2.1 Theories of Career Development

Rose Helens-Hart

As a college student at Fort Hays State University (FHSU), you have access to staff and self-serve resources to help you manage your career during and after college. At FHSU, the office of Career Services offers a variety of services and activities such as private sessions where you can explore career interests and options, career fairs, mock interview, resume and cover letter assistance, and job or internship job boards to online and on-campus students. The focus of career services is not the same at every school. Its direction will have been shaped by over a hundred years of career development theory and practices.
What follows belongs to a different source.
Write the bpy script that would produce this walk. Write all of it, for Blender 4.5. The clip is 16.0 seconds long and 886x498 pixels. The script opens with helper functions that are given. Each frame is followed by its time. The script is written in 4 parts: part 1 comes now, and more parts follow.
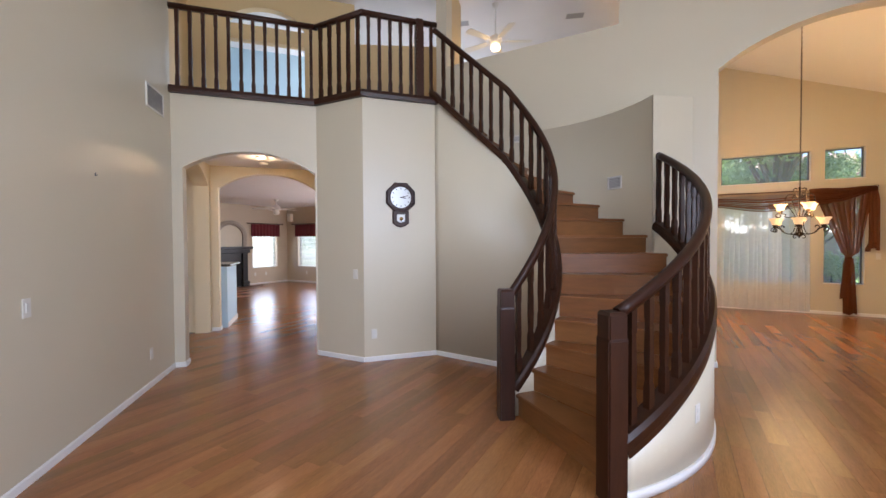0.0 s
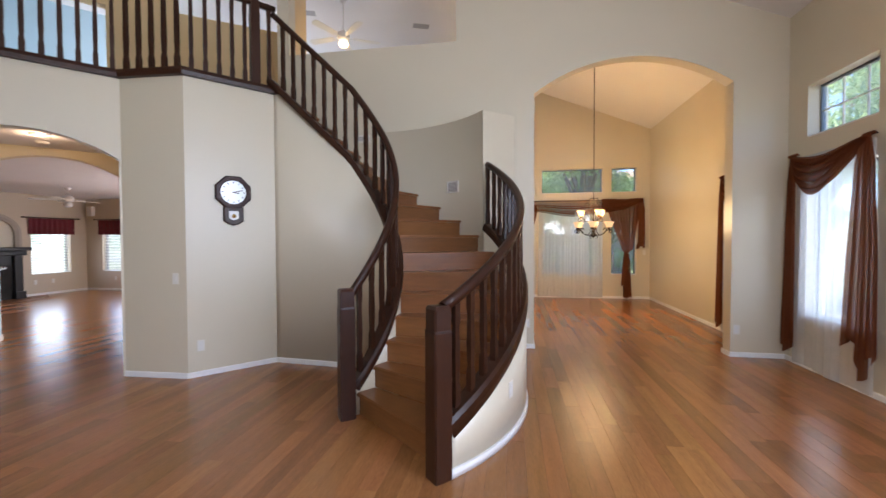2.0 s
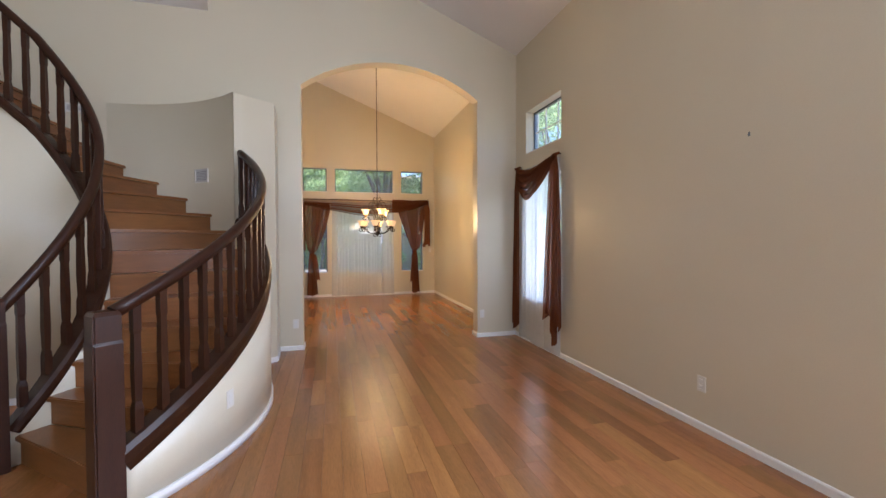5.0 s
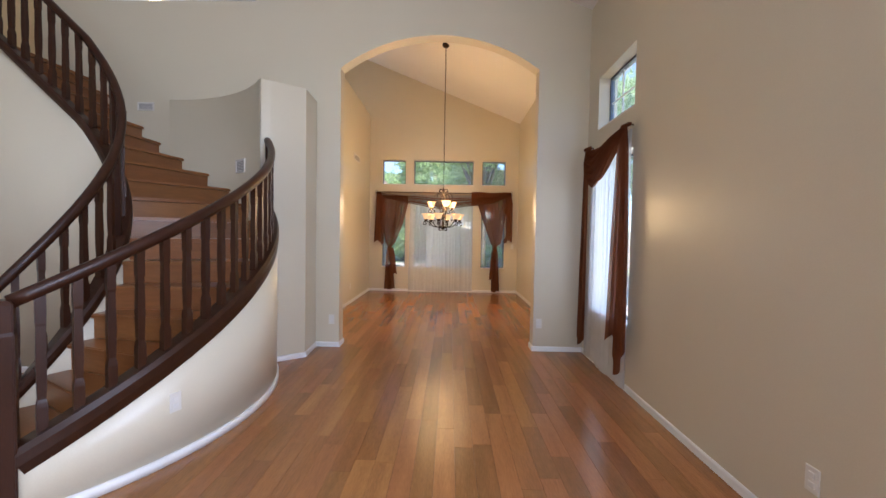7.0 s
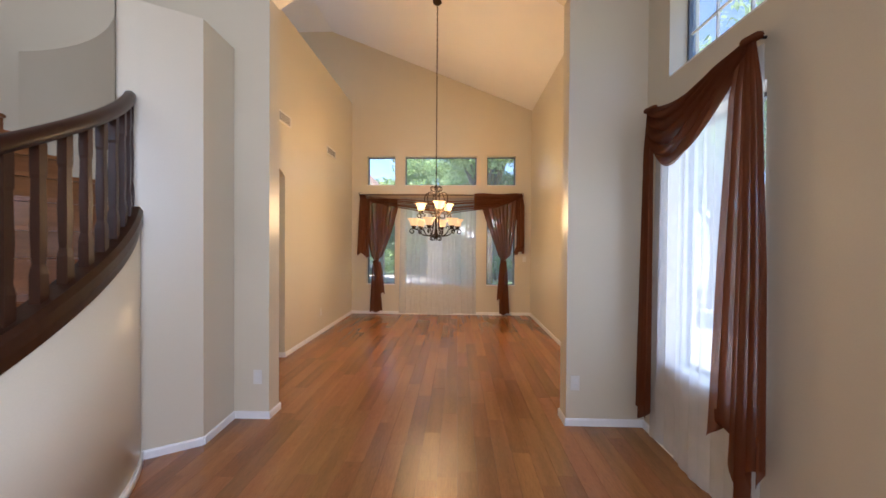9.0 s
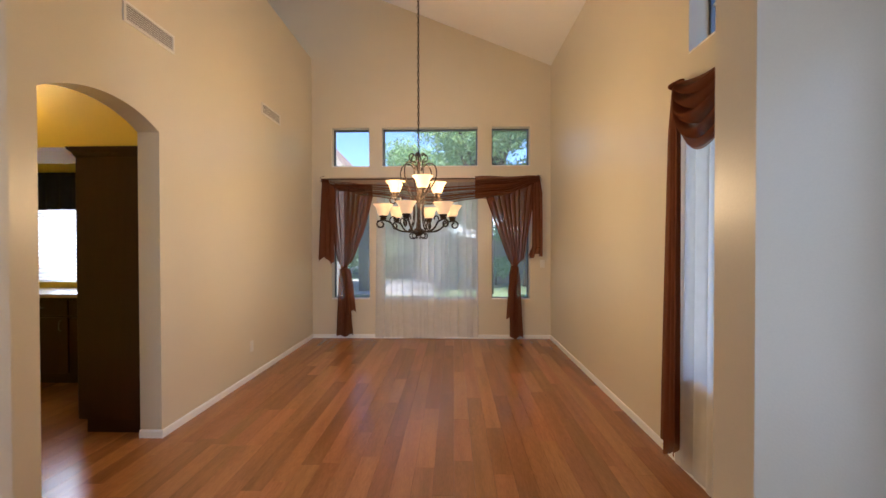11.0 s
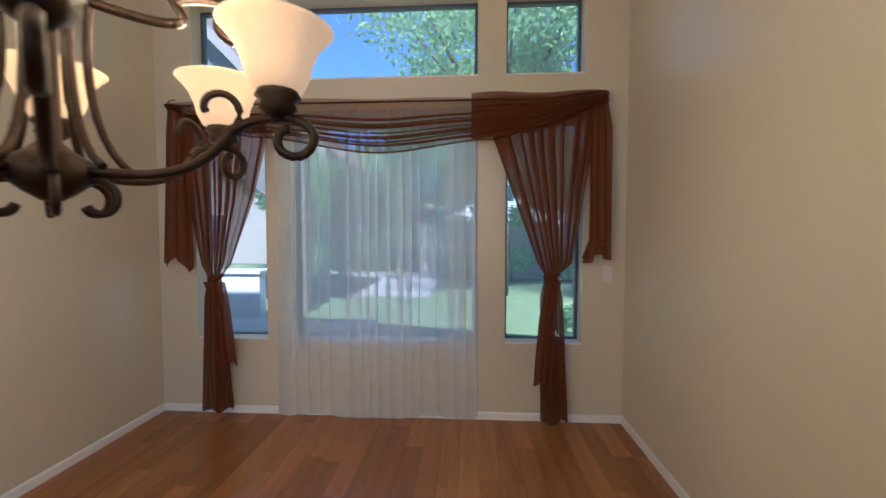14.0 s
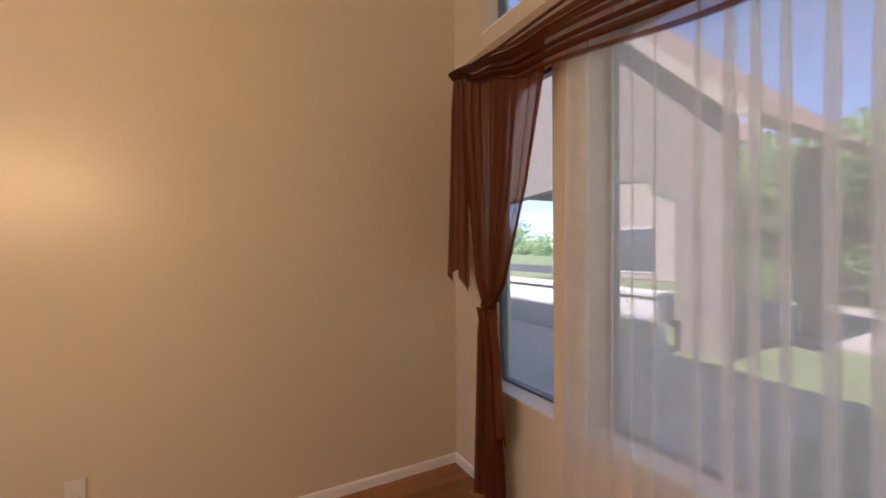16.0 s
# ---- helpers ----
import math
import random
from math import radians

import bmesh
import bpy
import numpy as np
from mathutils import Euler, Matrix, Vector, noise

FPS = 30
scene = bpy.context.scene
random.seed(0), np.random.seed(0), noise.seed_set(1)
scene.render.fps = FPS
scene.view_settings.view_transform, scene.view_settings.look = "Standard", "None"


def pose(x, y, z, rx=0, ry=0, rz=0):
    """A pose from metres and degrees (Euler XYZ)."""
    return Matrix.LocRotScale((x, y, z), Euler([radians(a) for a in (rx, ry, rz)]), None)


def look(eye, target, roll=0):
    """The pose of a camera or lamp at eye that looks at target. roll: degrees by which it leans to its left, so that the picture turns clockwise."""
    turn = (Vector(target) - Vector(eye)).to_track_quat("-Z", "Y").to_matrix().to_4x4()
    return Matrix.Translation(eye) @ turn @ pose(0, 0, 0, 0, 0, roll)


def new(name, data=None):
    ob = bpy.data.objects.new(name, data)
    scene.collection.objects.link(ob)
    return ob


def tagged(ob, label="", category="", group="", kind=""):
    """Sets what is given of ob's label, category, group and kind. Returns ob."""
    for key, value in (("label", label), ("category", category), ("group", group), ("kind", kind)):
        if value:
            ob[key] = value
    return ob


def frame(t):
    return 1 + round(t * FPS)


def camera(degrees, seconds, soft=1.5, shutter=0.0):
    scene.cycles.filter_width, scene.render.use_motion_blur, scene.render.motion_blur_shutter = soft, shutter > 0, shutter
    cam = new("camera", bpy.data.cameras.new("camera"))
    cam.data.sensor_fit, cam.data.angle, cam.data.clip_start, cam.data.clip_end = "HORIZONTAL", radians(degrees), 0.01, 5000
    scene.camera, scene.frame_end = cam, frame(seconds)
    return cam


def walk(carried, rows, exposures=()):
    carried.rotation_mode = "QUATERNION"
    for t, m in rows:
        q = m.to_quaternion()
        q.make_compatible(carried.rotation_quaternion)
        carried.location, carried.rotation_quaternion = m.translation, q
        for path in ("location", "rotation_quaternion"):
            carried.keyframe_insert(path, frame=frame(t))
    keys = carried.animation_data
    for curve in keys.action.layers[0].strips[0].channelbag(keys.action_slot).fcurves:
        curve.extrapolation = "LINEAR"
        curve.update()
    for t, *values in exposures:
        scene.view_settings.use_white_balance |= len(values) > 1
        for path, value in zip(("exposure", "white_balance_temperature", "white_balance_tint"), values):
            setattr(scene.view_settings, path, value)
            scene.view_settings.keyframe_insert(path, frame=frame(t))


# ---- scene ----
cam = camera(95.3, 16.0, shutter=0.2)
PATH = [
    (0, (-0.055, 0.11, 1.451), (-1.046, 1.847, 1.409), -0.3),
    (0.5, (-0.044, 0.104, 1.437), (-0.985, 1.868, 1.389), -0.4),
    (1, (-0.013, 0.12, 1.438), (-0.838, 1.941, 1.387), -0.3),
    (1.5, (0.03, 0.128, 1.446), (-0.585, 2.03, 1.394), -0.2),
    (2, (0.092, 0.125, 1.455), (-0.246, 2.095, 1.406), -0.2),
    (2.5, (0.167, 0.124, 1.447), (0.157, 2.124, 1.4), -0.5),
    (3, (0.2, 0.095, 1.472), (0.544, 2.064, 1.411), -0.4),
    (3.5, (0.281, 0.122, 1.447), (0.923, 2.016, 1.384), -0.5),
    (6, (1.266, 0.277, 1.38), (1.504, 2.263, 1.329), 0.7),
    (6.5, (1.566, 0.427, 1.366), (1.606, 2.426, 1.299), 1.2),
    (7, (1.711, 0.721, 1.393), (1.677, 2.72, 1.32), 1.0),
    (7.5, (1.822, 1.08, 1.398), (1.745, 3.078, 1.338), 1.1),
    (8, (1.91, 1.487, 1.421), (1.802, 3.484, 1.386), 1.0),
    (8.5, (1.875, 1.933, 1.414), (1.79, 3.931, 1.387), 0.8),
    (11, (1.886, 4.43, 1.406), (1.834, 6.429, 1.384), -0.1),
    (11.5, (1.903, 4.914, 1.417), (1.873, 6.913, 1.37), -0.2),
    (12, (1.901, 5.426, 1.387), (1.915, 7.425, 1.347), -0.0),
    (12.5, (1.973, 5.927, 1.436), (2.021, 7.926, 1.403), -0.1),
    (13, (2.041, 6.404, 1.405), (2.095, 8.403, 1.374), 0.0),
    (13.5, (2.144, 6.915, 1.392), (2.146, 8.914, 1.342), -0.0),
    (14, (2.18, 7.438, 1.435), (2.056, 9.432, 1.344), -0.0),
    (14.5, (2.239, 7.926, 1.394), (1.815, 9.879, 1.322), 0.1),
    (15, (2.217, 8.409, 1.384), (1.378, 10.224, 1.325), 0.1),
    (15.5, (2.105, 8.813, 1.387), (0.795, 10.323, 1.346), 0.2),
    (16, (1.98, 9.171, 1.36), (0.222, 10.126, 1.355), -0.3),
]
EXPOSURES = [(0.0, 2.08, 6300, 22), (6.0, 1.97, 6200, 21), (8.5, 1.97, 6150, 24), (11.0, 1.8, 5700, 21), (11.5, 1.8, 5350, 20), (12.0, 1.78, 5150, 20), (12.6, 1.54, 4950, 17), (14.0, 1.48, 4750, 15), (14.5, 1.42, 5000, 15), (15.2, 1.52, 5550, 25), (16.0, 1.5, 6200, 33)]
walk(cam, [(t, look(eye, target, roll)) for t, eye, target, roll in PATH], EXPOSURES)

# ---- world and lamps ----
world = bpy.data.worlds.new("world")
scene.world = world
world.use_nodes = True
wn = world.node_tree.nodes
sky = wn.new("ShaderNodeTexSky")
sky.sky_type = "NISHITA"
sky.sun_disc = False
sky.sun_elevation, sky.sun_rotation = radians(56), radians(175)
sky.altitude, sky.air_density, sky.dust_density, sky.ozone_density = 2000, 0.9, 0.0, 3.0
world.node_tree.links.new(sky.outputs[0], wn["Background"].inputs[0])
wn["Background"].inputs[1].default_value = 0.13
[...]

Bureaucracy and stability characterized twentieth-century careers. Employees could expect to keep their jobs and be promoted if they worked hard  (Savickas et al, 2009). During this time, career planning largely followed trait-and-factor models (Brott, 2001; Campbell & Ungar, 2004; Parson, 1909), where job seekers could assess their human capital through quantitative assessments and be matched to lifelong careers. These models depict careers moving in a linear fashion where success is defined by financial rewards and upward movement in an organization (Buzzanell & Goldzwig, 1991). These ideas are so entrenched in our society that they seem natural–it is difficult to imagine a world without them. However, nonlinear career models have gained popularity and may better capture the experiences of modern workers.

Twenty-first century careers are more unpredictable than those in the twentieth century.  The job you will have in five years may not currently exist. The definition of success has become more complex and one cannot expect job security or organizational loyalty in exchange for hard work (Lyon & Kirby, 2000). The economy and ways of organizing and doing business have changed, necessitating a change in planning for one’s career. Individuals should expect periodic unemployment or career changes over their lifetime (Jarvis & Keeley, 2003).  Self-managed careers, often termed boundaryless, require individuals to be proactive and adaptable (Arthur & Rousseau, 1996; Briscoe & Hall, 2006; Briscoe et al., 2006; Hall, 1996; Hall, 2004).

Developing career planning skills for this new labor market can increase your employability and career satisfaction (De Vos et al., 2011; Fugate et al., 2003; McGrath, 2002). To face a professional world of constant change, consider these non-linear career beliefs:

  • Career development occurs over a lifetime (Brott, 2001).
  • Your relationships with others influence your career trajectory–-career planning is a social activity (Helens-Hart, 2019; McMahon et al., 2003; Savickas et al., 2009).

Self-knowledge of interests, abilities, achievements, motivations, and relationships positively and negatively affect your ability to imagine a preferred future (Brott, 2001; Law et al., 2002; Savickas, 1994; Schultheiss, 2003).